Settlement agreements typically contain a waiver of all claims “known and unknown” under Civil Code section 1542, a provision that has been held to invalidate a Section 998 offer (because the offer is conditioned on waiving claims not encompassed within the current lawsuit). Also, settlement agreements frequently implicate the protection of lienholders, such as the medical lien in Sanford. Sanford refused to enforce a Section 998 offer that included a settlement agreement, let alone one undescribed and unexplained.
The Multiple Parties Issue
In Mostafavi there were two plaintiffs, both Mostafavi and his law firm, MLG. Rabineau served his Section 998 offer upon MLG only. That move could have left Rabineau without a global settlement, and with the obligation to pay a judgment to one plaintiff, while proceeding to trial with the second plaintiff.

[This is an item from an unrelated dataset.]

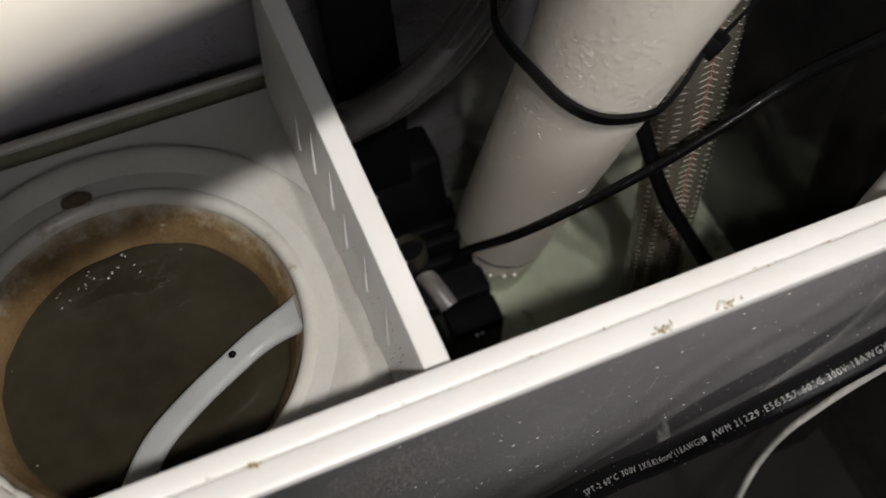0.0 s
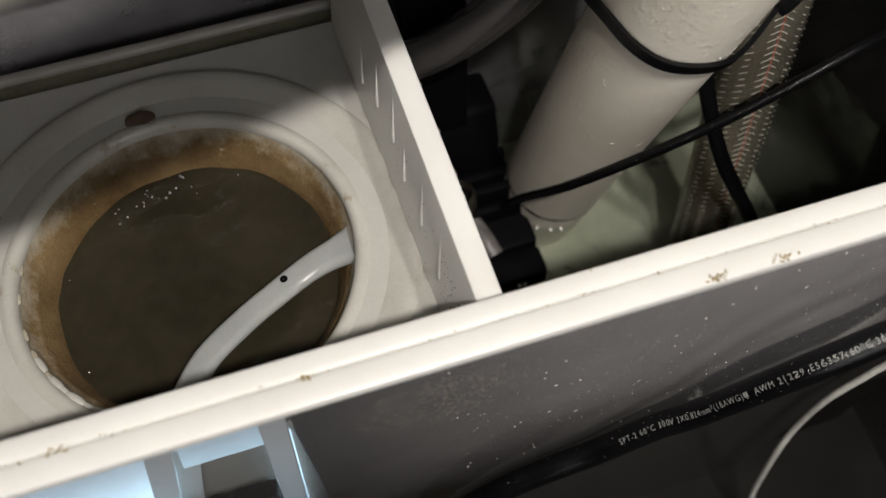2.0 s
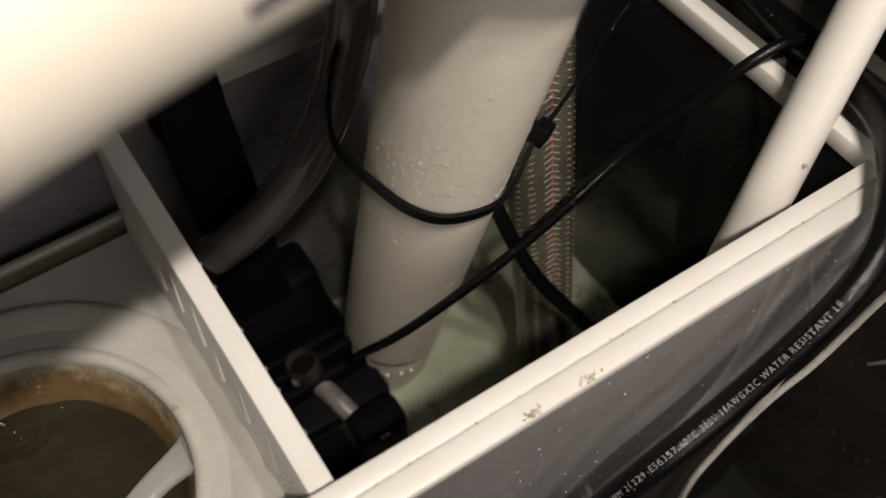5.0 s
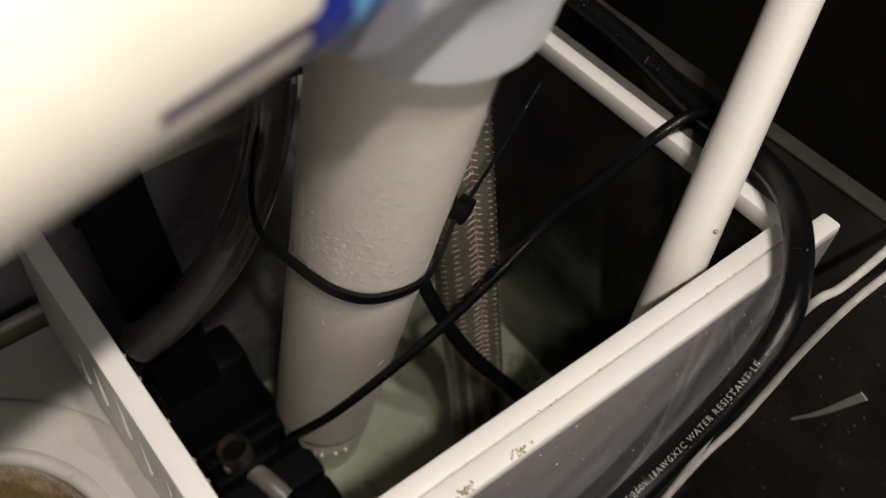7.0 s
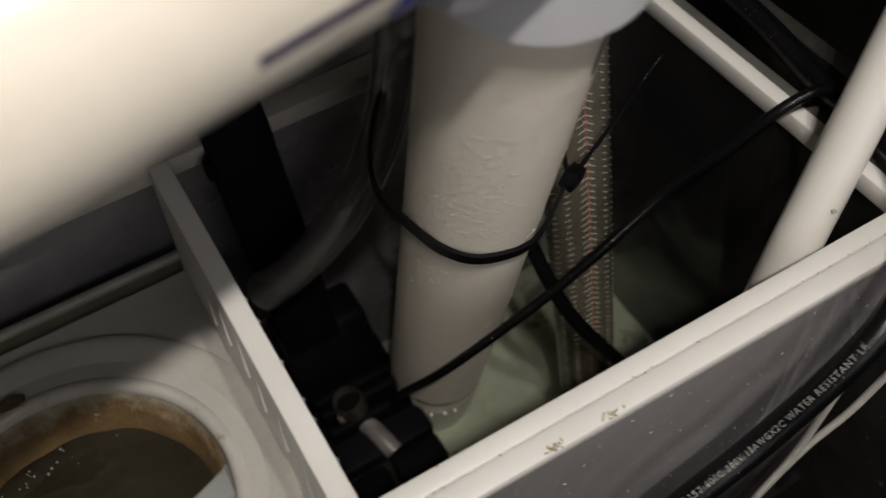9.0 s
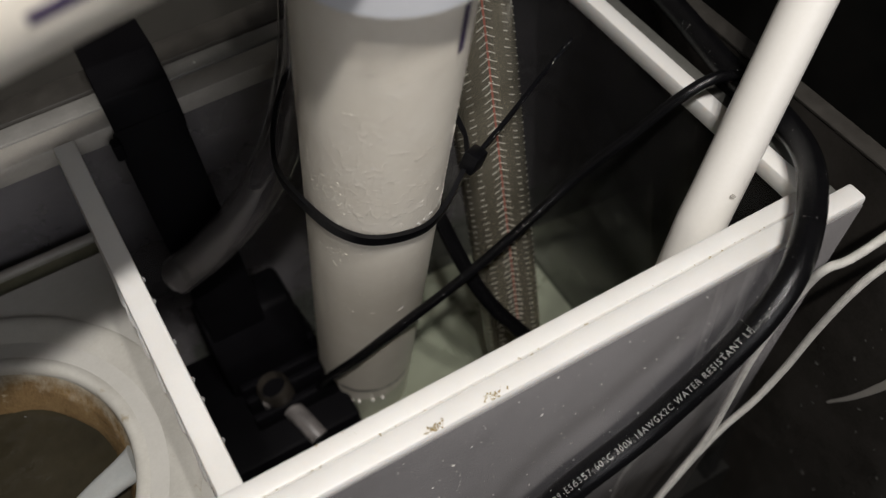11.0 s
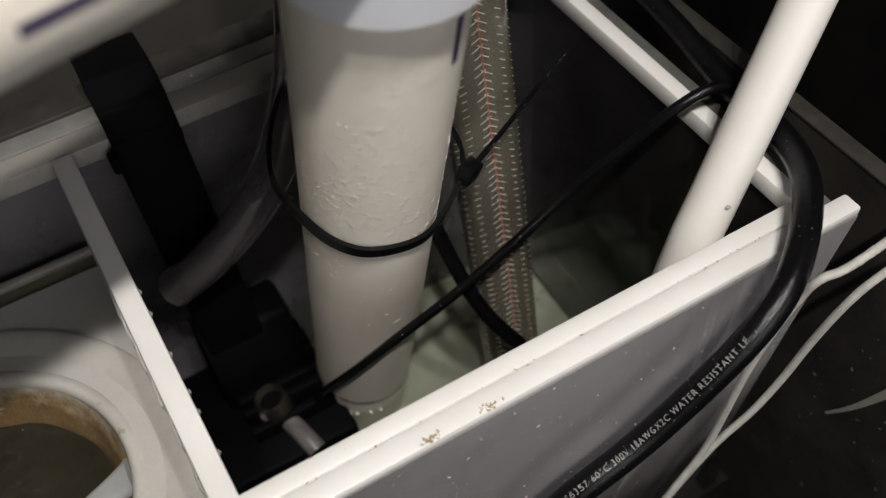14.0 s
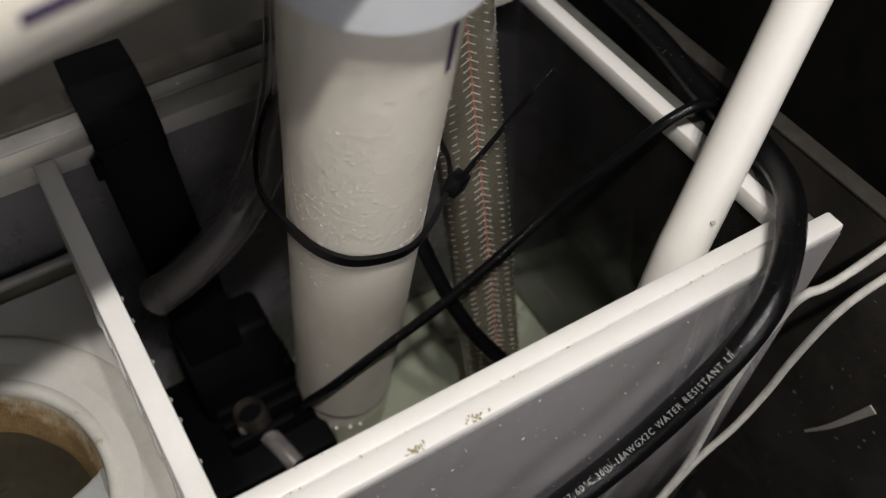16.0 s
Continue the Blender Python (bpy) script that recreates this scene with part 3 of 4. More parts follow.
part("waterline_stain", band(AX(0.4), axis_up, s_w - 0.0008, s_w + 0.0010, -120, 120, PR + 0.0002, 60, up_z, 0.0012), BARB, down, "dark brown waterline stain")
part("salt_ring", chips(on_pipe(0.4065, 0.4100, -80, 80), 160, 0.00050), SALT, down, "salt crust along the cable tie", "stuff", smooth=False)

# braided hose
HA, HB = Vector((0.1270 - 0.0128 * -0.205, 0.0863 + 0.1122 * -0.205, 0.145)), Vector((0.1270 - 0.0128 * 0.25, 0.0863 + 0.1122 * 0.25, 0.60))
hose = thing("braided_hose", "clear braided hose with white threads and a red stripe", "hose")
HR = 0.0126
part("wall", pipe(HA, HB, HR, HR - 0.0025, 40), HOSE, hose, "cloudy clear vinyl")


def threads(a, b, r, pitch, count, turn_way, wire, ref):
    """Helical threads built only as the short dashes where they catch the light."""
    way = (b - a).normalized()
    x = (ref - way * ref.dot(way)).normalized()
    y = way.cross(x)
    h = (b - a).length
    bm = bmesh.new()
    n = int(h / pitch * 84)
    for k in range(count):
        prev = None
        for i in range(n + 1):
            s = h * i / n
            turn_at = s / pitch * turn_way + k / count
            t = 2 * math.pi * turn_at
            lean = ((math.degrees(t) + 180) % 360) - 180
            nrm = x * math.cos(t) + y * math.sin(t)
            if lean * turn_way > 4 or abs(lean) > 88 or (abs(lean) / 27) % 1 > 0.54:
                prev = None
                continue
            c = a + way * s + nrm * r
            q = [bm.verts.new(c + way * wire), bm.verts.new(c + nrm * wire * 0.8), bm.verts.new(c - way * wire)]
            if prev:
                bm.faces.new((prev[0], prev[1], q[1], q[0]))
                bm.faces.new((prev[1], prev[2], q[2], q[1]))
            prev = q
    return bm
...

Understand the issues with making Section 998 offers to multiple parties. As a general rule, “ ‘a section 998 offer made to multiple [defendants] is valid only if it is expressly apportioned among them and not conditioned on acceptance by all of them.’ ” (Anthony v. Li (2020) 47 Cal.App.5th 816, 821.) Burchell v. Faculty Physicians & Surgeons of Loma Linda University School of Medicine (2020) 54 Cal.App.5th 515, 534 explained that requiring separate offers to two defendants is appropriate, because one defendant may have plausible defenses to liability not available to the other defendant. By framing the offer to settle in the conjunctive, “[plaintiff] made it effectively impossible for either party to accept the offer, even if so inclined, because the offer required an entity that was not responsible for [the doctor’s] actions to accept liability.”
A Section 998 offer made to several plaintiffs jointly, with no indication of how it is to be allocated, is ineffective. A global number does not designate how much each plaintiff would receive under the offer, making it impossible to determine whether each plantiff’s recovery at trial was “more favorable” than the offer. “[A]s a matter of law only an offer made to a single plaintiff, without need for allocation or acceptance by other plaintiffs, qualifies as a valid offer under section 998.” (Meissner v. Paulson (1989) 212 Cal.App.3d 785, 791.)
Similarly, an offer to several plaintiffs that is conditioned on acceptance by all of them is invalid. (Hutchins v. Waters (1975) 51 Cal.App.3d 69, 73; (Menees v. Andrews (2004) 122 Cal.App.4th 1540, 1544.) Instead, serve separate offers on each plaintiff, allowing each plaintiff the opportunity to accept individually. (Id. at 1546.) However, a joint offer may be valid where several plaintiffs have a “unity of interest such that there is a single, indivisible injury.” (Peterson v. John Crane, Inc. (2007) 154 Cal.App.4th 498, 505.)
As noted by Mostafavi, the rule requiring a Section 998 acceptance provision to be valid, whether the offer is rejected or accepted, adds consistency and predictability to the statute’s operation. This “bright-line rule will eliminate confusion and uncertainty” and “encourage settlements.” Amir Mostafavi, counsel for MLG, commented that the result in this case may lead to mischief. He surmised that a party could intentionally serve an invalid 998 offer as a delay tactic, knowing that it may take months to get a judgment that can later be vacated. Whether a party would go to such lengths remains to be seen.